The Italian Navy’s twitter feed contained joyous news last week: a pregnant mother among the 90 people rescued from the sea by a Navy frigate had given birth on board to a little girl, Yambambi. Over that weekend more than 1,600 people were rescued.
While the birth was unusual, the rescue was only the latest in an ongoing Italian Navy effort to save the lives of migrants and refugees making the perilous journey across the Mediterranean in the hope of reaching safety in Europe.
The Italian operation, known as Mare Nostrum, has rescued over 70,000 people since it began last October in the wake of a boat wreck off Lampedusa that left more than 360 dead. War in Syria, human rights abuses in Eritrea and armed conflict in Libya are driving people to make the desperate journey, and for many Mare Nostrum has been the difference between life and death. Little wonder that the Pope praised its “admirable work” last week.

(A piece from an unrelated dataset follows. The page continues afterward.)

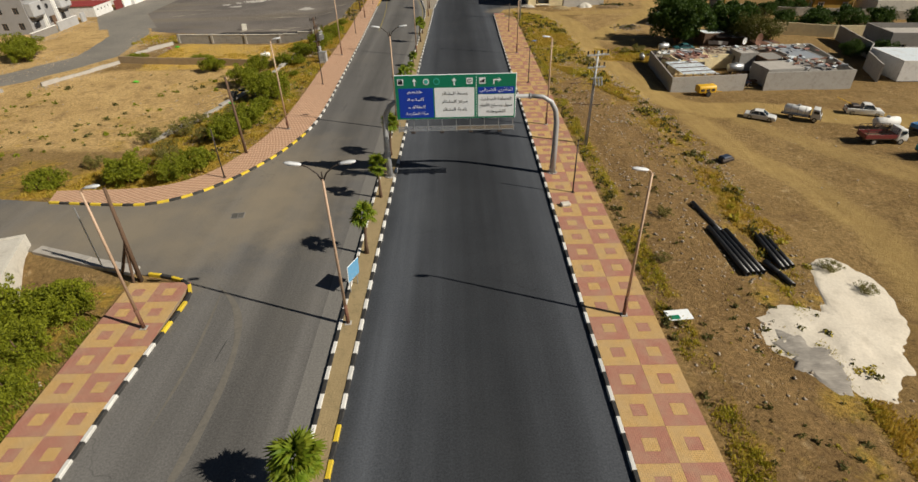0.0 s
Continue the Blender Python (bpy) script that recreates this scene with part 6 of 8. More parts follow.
def roundabout():
    bm = BM()
    n = 36
    c = bm.verts.new((-7.85, 175.6, 0.42))
    rings = []
    for r, z in ((2.2, 0.38), (4.0, 0.26), (5.0, 0.12)):
        rings.append([bm.verts.new((-7.85 + r * math.cos(k * math.tau / n), 175.6 + r * 1.04 * math.sin(k * math.tau / n), z)) for k in range(n)])
    for k in range(n):
        bm.faces.new((c, rings[0][k], rings[0][(k + 1) % n]))
        for a, b in zip(rings, rings[1:]):
            bm.faces.new((a[k], b[k], b[(k + 1) % n], a[(k + 1) % n]))
    tagged(part("roundabout_mound", bm, surface("turf_soil", (0.10, 0.17, 0.025), (0.13, 0.2, 0.03), None, 0.8, 10), None), "low turf mound of the roundabout", "roundabout", kind="structure")
    V, Fc = [], []
    rr = random.Random(5)
    for k in range(9000):
        r, a = 4.9 * math.sqrt(rr.random()), rr.random() * math.tau
        x, y = -7.85 + r * math.cos(a), 175.6 + r * 1.04 * math.sin(a)
        z = 0.42 - 0.012 * r * r
        b, h = rr.random() * math.tau, rr.uniform(0.08, 0.2)
        o = len(V)
        V += [(x - 0.04 * math.cos(b), y - 0.04 * math.sin(b), z - 0.03), (x + 0.04 * math.cos(b), y + 0.04 * math.sin(b), z - 0.03), (x + rr.uniform(-0.06, 0.06), y + rr.uniform(-0.06, 0.06), z + h)]
        Fc.append((o, o + 1, o + 2))
    tagged(new("grass", raw("grass", V, Fc, LAWN)), "short green grass on the roundabout", "grass", kind="stuff")
    th = thing("monument", pose(-7.85, 175.2, 0.4), "roundabout monument of blue, pink and yellow parasol shells", "monument")
    part("plinth", rod(BM(), (0, 0, -0.1), (0, 0, 0.5), 1.1, 0.9, 16), PALE_CONC, th)
    for x, y, z, r, col, lab in ((0.3, 0, 4.2, 1.15, (0.25, 0.55, 0.72), "pale blue shell"), (-0.75, -0.5, 2.9, 0.85, (0.75, 0.45, 0.45), "pale pink shell"), (0.75, -0.6, 2.1, 0.7, (0.75, 0.6, 0.25), "pale yellow shell")):
        bm = BM()
        nseg = 16
        rg = []
        for q in range(7):
            a = radians(88 * q / 6)
            rg.append([bm.verts.new((x + r * math.sin(a) * math.cos(k * math.tau / nseg) * (1 + 0.05 * (k % 2)), y + r * math.sin(a) * math.sin(k * math.tau / nseg) * (1 + 0.05 * (k % 2)), z + r * 0.95 * math.cos(a))) for k in range(nseg)])
        for a, b in zip(rg, rg[1:]):
            for k in range(nseg):
                if a is rg[0] and False:
                    continue
                bm.faces.new((a[k], b[k], b[(k + 1) % nseg], a[(k + 1) % nseg]))
        bmesh.ops.remove_doubles(bm, verts=bm.verts[:], dist=0.005)
        part("shell", bm, surface(lab.replace(" ", "_"), col, tuple(c * 0.9 for c in col), None, 1, 9, 0.45, 0, 0), th, lab, True)
        part("stem", rod(BM(), (x * 0.3, y * 0.3, 0.4), (x, y, z + 0.1), 0.12, 0.08, 10), WHITE, th, "white stem")
    part("finial", rod(BM(), (0.3, 0, 5.25), (0.3, 0, 5.9), 0.06, 0.02, 8), WHITE, th)


roundabout()


# ---- vehicles ----
FLEET = Matrix.Scale(0.8, 4)


def wheel(parent, x, y, r, w=0.2):
    ty = part("wheel", rod(BM(), (x - w / 2, y, r), (x + w / 2, y, r), r, r, 16), TYRE, parent)
    part("rim", rod(BM(), (x - w / 2 - 0.012, y, r), (x + w / 2 + 0.012, y, r), r * 0.58, r * 0.58, 12), GALV, ty)


def car(m, paint, ln, w, h, label, kind="sedan", name="car"):
    """A car with its nose towards +y."""
    th = thing(name, m @ FLEET, label, "car")
    a = ln / 2
    belt = h * 0.6
    bonnet = h * 0.56
    side = [(-a, 0.28), (-a + 0.06, 0.2), (a - 0.08, 0.2), (a, 0.32), (a - 0.02, bonnet * 0.78), (a - 0.25, bonnet * 0.95), (a - 1.15, belt), (-a + (0.75 if kind == "sedan" else 0.06), belt + 0.02), (-a + 0.03, belt * 0.98)]
    bm = extrude_x(BM(), side, -w / 2, w / 2)
    bmesh.ops.bevel(bm, geom=bm.edges[:], offset=0.06, segments=2, affect="EDGES", profile=0.6)
    part("body", bm, paint, th, "", True)
    if kind == "sedan":
        lo, hi = (-a + 0.7, a - 1.2), (-a + 1.35, a - 2.0)
    elif kind == "pickup":
        lo, hi = (-a + 2.1, a - 1.1), (-a + 2.3, a - 1.8)
    else:
        lo, hi = (-a + 0.1, a - 1.15), (-a + 0.4, a - 1.9)
    bm = BM()
    q = [bm.verts.new(p) for p in ((-w / 2 + 0.07, lo[0], belt), (w / 2 - 0.07, lo[0], belt), (w / 2 - 0.07, lo[1], belt), (-w / 2 + 0.07, lo[1], belt))]
    r = [bm.verts.new(p) for p in ((-w / 2 + 0.2, hi[0], h - 0.06), (w / 2 - 0.2, hi[0], h - 0.06), (w / 2 - 0.2, hi[1], h - 0.06), (-w / 2 + 0.2, hi[1], h - 0.06))]
    bm.faces.new(r)
    for i in range(4):
        bm.faces.new((q[i], q[(i + 1) % 4], r[(i + 1) % 4], r[i]))
    part("glazing", bm, GLASS, th, "dark glazing")
    part("roof", box(BM(), (0, (hi[0] + hi[1]) / 2, h - 0.03), (w - 0.34, hi[1] - hi[0] + 0.1, 0.07), 0, 0.025), paint, th)
    for sx in (-1, 1):
        for k in ([0, 0.55, 1] if kind != "pickup" else [0, 1]):
            y0, y1 = lo[0] + (lo[1] - lo[0]) * k, hi[0] + (hi[1] - hi[0]) * k
            part("pillar", rod(BM(), (sx * (w / 2 - 0.07), y0, belt), (sx * (w / 2 - 0.2), y1, h - 0.04), 0.045, 0.035, 6), paint, th)
        part("headlight", box(BM(), (sx * (w / 2 - 0.28), a - 0.05, bonnet * 0.72), (0.36, 0.1, 0.15), 0, 0.02), LIGHT_LENS, th)
        part("tail_light", box(BM(), (sx * (w / 2 - 0.2), -a - 0.01, belt * 0.85), (0.22, 0.06, 0.2), 0, 0.02), TAIL_RED, th)
        part("mirror", box(BM(), (sx * (w / 2 + 0.08), lo[1] - 0.25, belt + 0.06), (0.18, 0.1, 0.12), 0, 0.02), paint, th)
    for y in (a - 0.02, -a + 0.02):
        part("bumper", box(BM(), (0, y, 0.36), (w - 0.06, 0.14, 0.2), 0, 0.04), TYRE if kind != "sedan" else GREY_PAINT, th)
    if kind == "pickup":
        part("bed_floor", box(BM(), (0, -a + 1.05, belt - 0.1), (w - 0.3, 1.8, 0.26)), DARK_STEEL, th)
    rr = 0.33 if kind == "sedan" else 0.38
    for sx in (-1, 1):
        for y in (a - 0.85, -a + 0.85):
            wheel(th, sx * (w / 2 - 0.1), y, rr)
    return th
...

But there are storm clouds on the horizon. Worried about the operating costs - around €9Million a month - and domestic criticism, the Italian government has repeatedly asked the European Union to take responsibility for the operation. Those calls have been largely ignored, with other EU member states reluctant to defray costs or share responsibility for rescuing migrants or processing them once they land.
Late in August, there seemed to be a breakthrough, when the European Commissioner for Home Affairs announced Frontex Plus, an upgraded operation merging two existing border surveillance operations in the Med by the EU border agency Frontex and intended to “complement” or “replace” Mare Nostrum.
But on closer examination, Frontex Plus turns out to be more of a Frontex Minus.
For a start, unlike Mare Nostrum, the mission looks certain to operate only in Italian and other EU territorial waters and not in the international waters off the Libyan coast, from which the vast majority of the rickety boats originate. Only this week, 500 migrants were feared dead after a ship was sunk by traffickers off the coast of Libya. It is only the latest in a series of deadly sinkings this summer. While Mare Nostrum cannot be everywhere, Frontex Plus’s narrow geographic focus will put more lives at risk. Little wonder the UN refugee agency UNHCR is worried.
The mandate of Frontex Plus will be similarly constrained, with its purpose to be border enforcement, not search and rescue. This means much greater danger for those making the crossing. Although Frontex does now have an explicit duty to respect human rights and refugee law, the agency’s operations at the EU’s external frontiers, in Greece and in Bulgaria, have coincided with a closing of those borders and problems accessing asylum.
Detractors of Mare Nostrum assert that the operation is unsustainable and that it serves as a pull factor that may actually jeopardize lives, by encouraging people to make the crossing in the hope of rescue by the Italian Navy.
The sustainability point is a serious one. But it is for precisely those reasons that Italy has sought a broader European response. The costs of the operation would be manageable if they were spread more evenly across EU countries. The EU has a humanitarian aid budget of €1 billion annually, which amounts to about 1 percent of the EU's total budget. Considering that Mare Nostrum is directed to the ultimate humanitarian purpose — saving lives — the costs seem easy to justify.
As to pull factors, critics seem to ignore the facts: Italy says that more than 80 percent of those arriving are refugees, mainly fleeing the conflicts in Syria and Somalia and human rights abuses in Eritrea. The sometimes brutal and summary pushbacks of migrants and asylum seekers at the EU land borders with Turkey, and the deteriorating security situation and abuses against migrants in Libya also help explain the unusually large numbers making the crossing by sea this year.
Even if Mare Nostrum is a pull factor, the logic of those who criticize it seems to be that it is better to let some people drown in order to discourage others.
What Frontex Plus shows is that the EU is still failing to grasp the point about boat migration. Boat migration across the Mediterranean is a reality. Europe can turn away from those whose lives are at risk in the name of border security, or follow Italy’s admirable lead and mitigate the risks as best as they can.
For the sake of Yambambi and her mother, and our shared humanity, let’s hope they choose the latter.
Benjamin Ward is deputy director of the Europe and Central Asia Division at Human Rights Watch.